A worthy tribe

American society is pulsating with Jewish life, culture and scholarship.

The ornate interior of a Tunisian synagogue in Acre boasts upholstered seating and ample space in the women’s section. (photo credit: ADVA NAAMA BARAM)
The ornate interior of a Tunisian synagogue in Acre boasts upholstered seating and ample space in the women’s section.
(photo credit: ADVA NAAMA BARAM)
Leading Israelis, quite properly, have been paying increased attention to recognizing the importance of Mizrahi (Sephardi) music, poetry, culture and overall contributions to Jewish life. Both the Education Ministry and Culture and Sports Ministry have created new committees and prizes to stress the significances of Mizrahi contributions to all aspects of Israeli life, and to Jewish life throughout the world.
All of this is wonderful – and surely deserved. But think for a moment about another community, ironically generally Ashkenazi, that has also for years been subject to neglect and even scorn. I refer to American Jews, half the Jewish population of the world.
American society is pulsating with Jewish life, culture and scholarship.
Yet Israeli government ministers, with impunity, refer to large numbers of American Jews as clowns or dogs. And what happens then (if anything)? Perhaps an exceedingly gentle slap on the wrist. Can you imagine what would happen if the same government officials made the same comments about Mizrahi Jews? Are American Jews, largely Conservative and Reform and historically so supportive of the State of Israel, the only ones upon whom it is permitted for Israeli officials to heap abuse and disdain? What a wonderful Jewish history there is in America. Jews first arrived in America after the expulsion from Spain, but the largest movement occurred between 1880 to 1935. Two million Jews (yes, two million) emigrated from Europe to the US. That is the largest wave of immigration in Jewish history. For the sake of comparison, in exactly the same years, the first to fifth aliyot (waves of immigration based on the Zionist ideal) arrived in Palestine; altogether, they numbered 300,000 (and a considerable number of them went back to their land of origin). Our Israeli education system, quite rightly, taught us about the individual characteristics of each and every one of these five waves of immigration. That is how these mass movements became legendary.
But that same education system patronizingly largely ignored the “mass aliya” and grouped all the Mizrahi Jews together under one wave of immigration. Today, therefore, the promotion of Mizrahi Jewish culture to a distinguished place in the educational syllabus is truly the correction of an historical wrong.
But has the cultural heritage of only one diaspora been ignored? While most American Jews remained in America, Masorti and Reform Jews are no longer an insignificant minority in Israel. More than seven percent of Israeli Jews today describe themselves as Masorti and Reform (about the same number as call themselves Haredi). Polls clearly show that a majority of Israelis want to see government recognition of Masorti and Reform and acceptance of their rabbis, conversions and marriages.

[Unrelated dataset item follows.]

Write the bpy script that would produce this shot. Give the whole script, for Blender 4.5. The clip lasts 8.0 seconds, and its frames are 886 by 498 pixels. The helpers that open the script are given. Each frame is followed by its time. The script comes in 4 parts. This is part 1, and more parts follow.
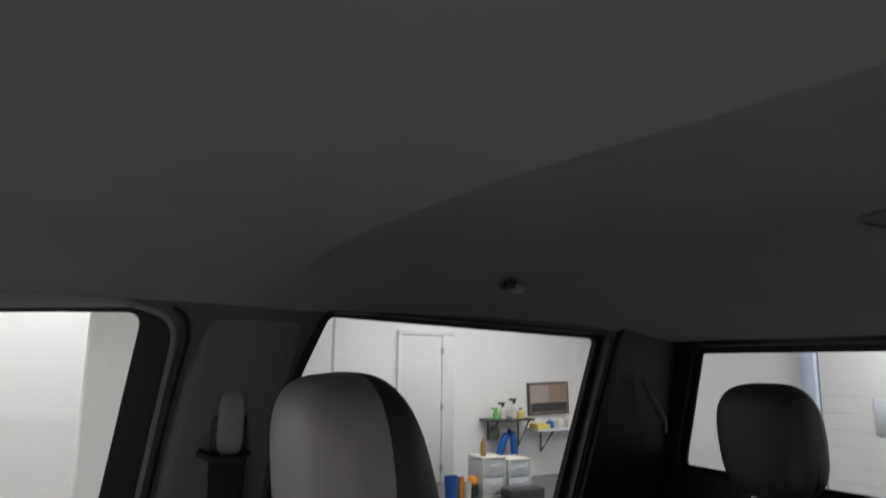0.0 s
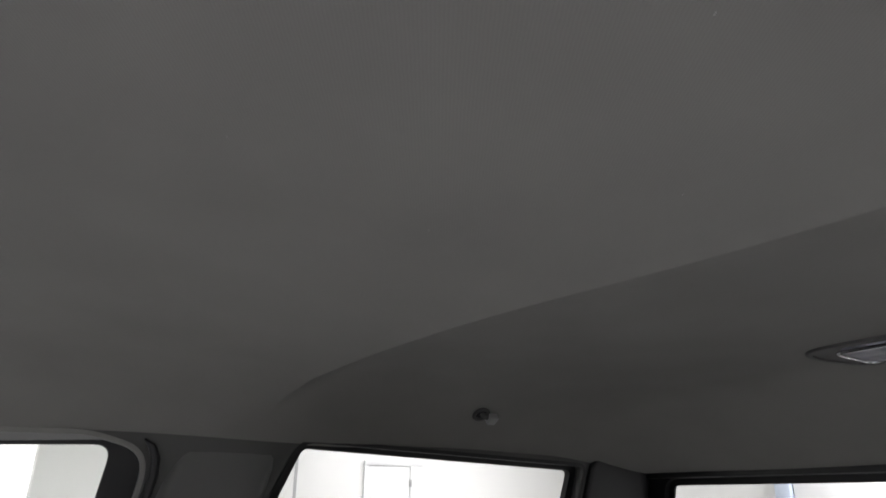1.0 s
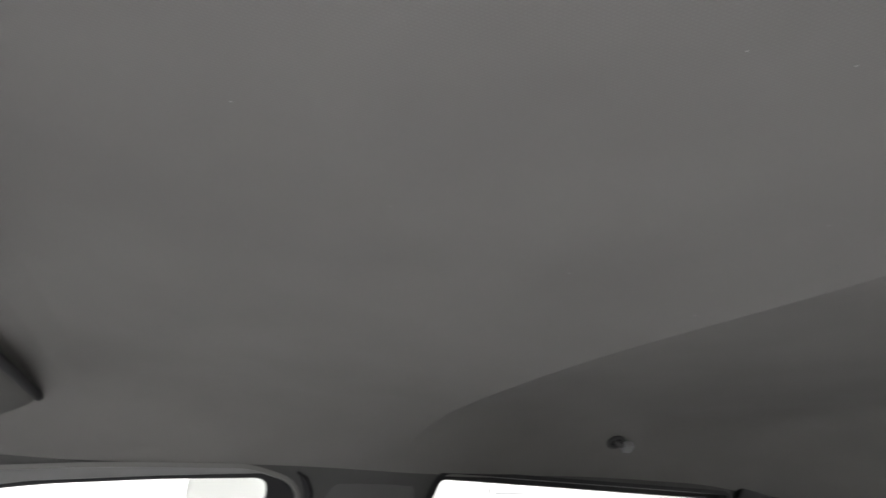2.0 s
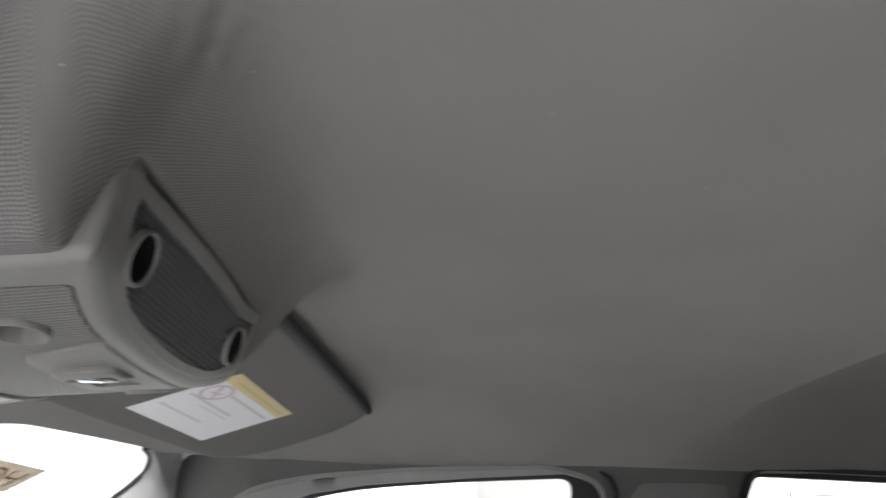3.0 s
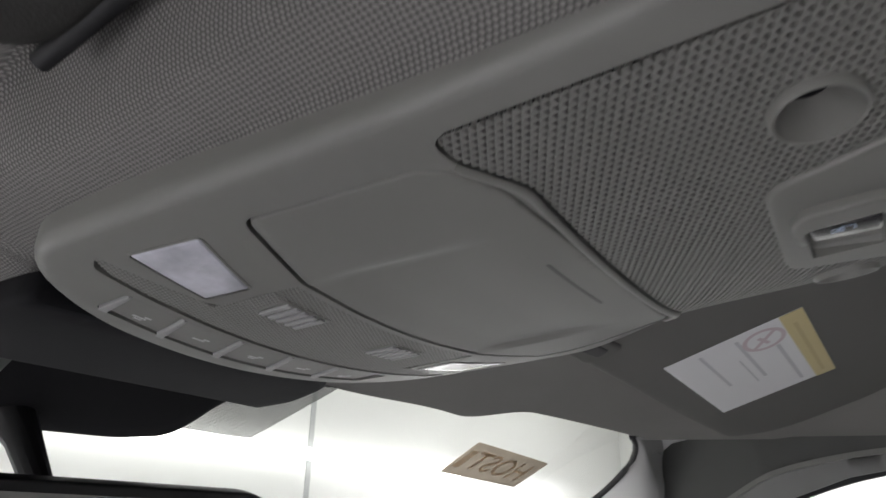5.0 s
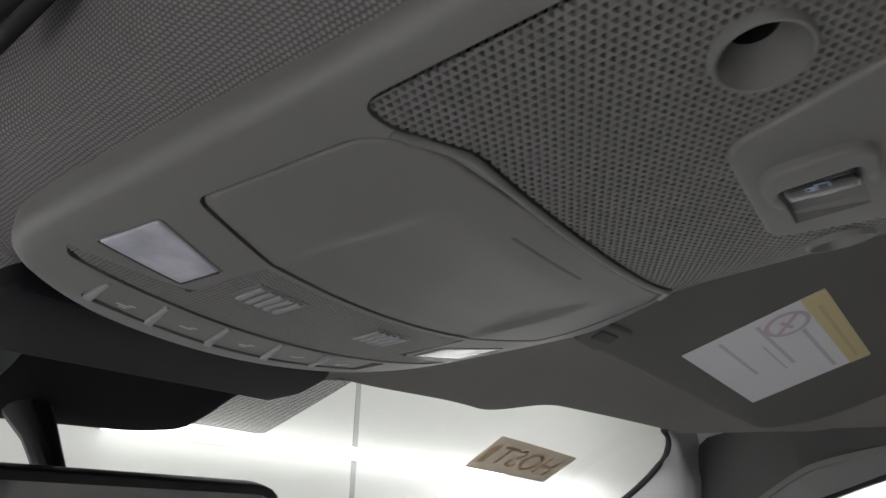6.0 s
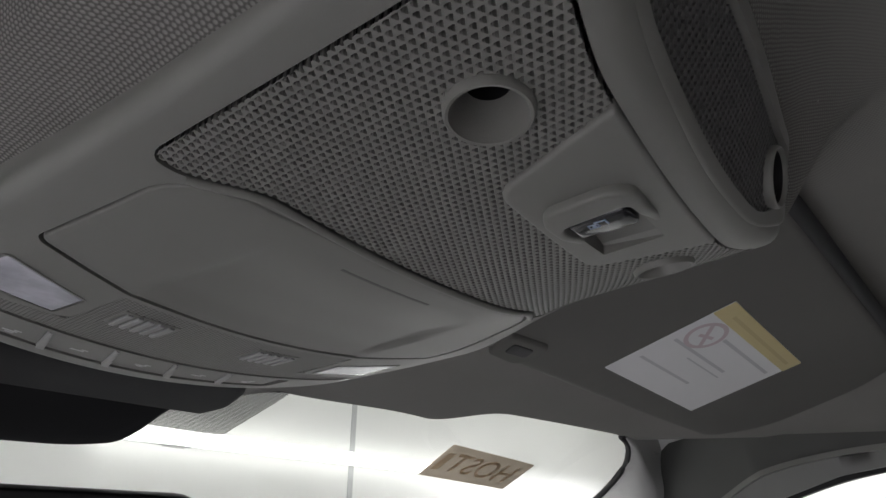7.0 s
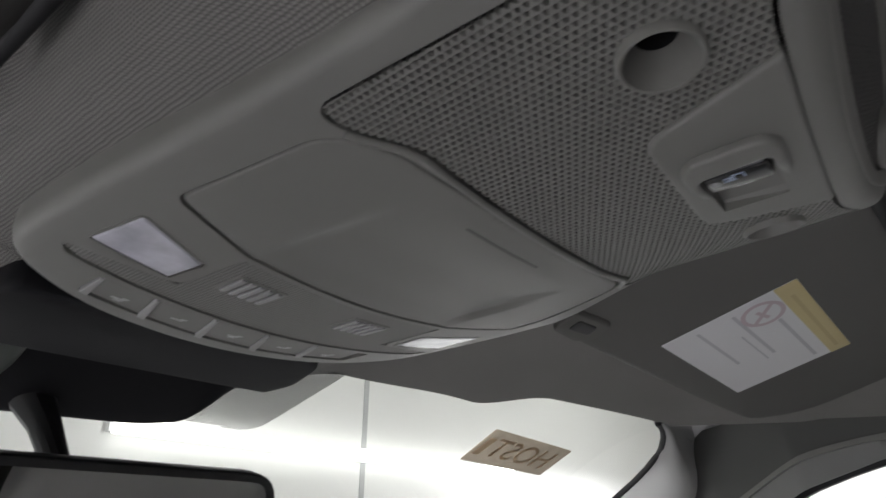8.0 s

If Israel is, indeed, the national homeland of the Jewish people, can half the Jews in the world be ignored? Why is it more legitimate to be excited about a Tunisian hymn that has been lost, and then found, than to remember fondly the grace after meals from Camp Ramah or the tunes of the wonderful singer Debbie Friedman, a cantor on whose tunes half the Jewish people grew up? Why are the moderate, learned judgements of Mizrahi rabbis worthy of investment, and not the egalitarian religious revolution which enabled women to become rabbis, and has changed the Jewish people for generations? This is no accident. This is an intentional cultural rejection of half of the Jewish people, simply because in North America there grew a form of non-Orthodox Judaism that is both religiously committed and liberal; a form of Judaism that, heaven forbid, has proven that there is more than one way to be a Jew.
And what have we missed? Goodness, so very much. Rich, Jewish culture, with music, instructive literature, amazing rabbinical judgements, revolutionary attitudes toward religion, which have written a significant chapter in the dialogue between man and God (and at the same time saved the Jewish people from assimilation); but, most of all, we have missed the substance of the State of the Jews. The national home of a people is a place that knows, that must know how to respect and to appreciate the culture, the customs and the heritage of all Jews.
Otherwise it is not a national home.
Yes, the “American Jewish Community” is also a worthy ethnic group.
It might sound funny, but it most assuredly is not.
The author is the executive director of the Masorti movement.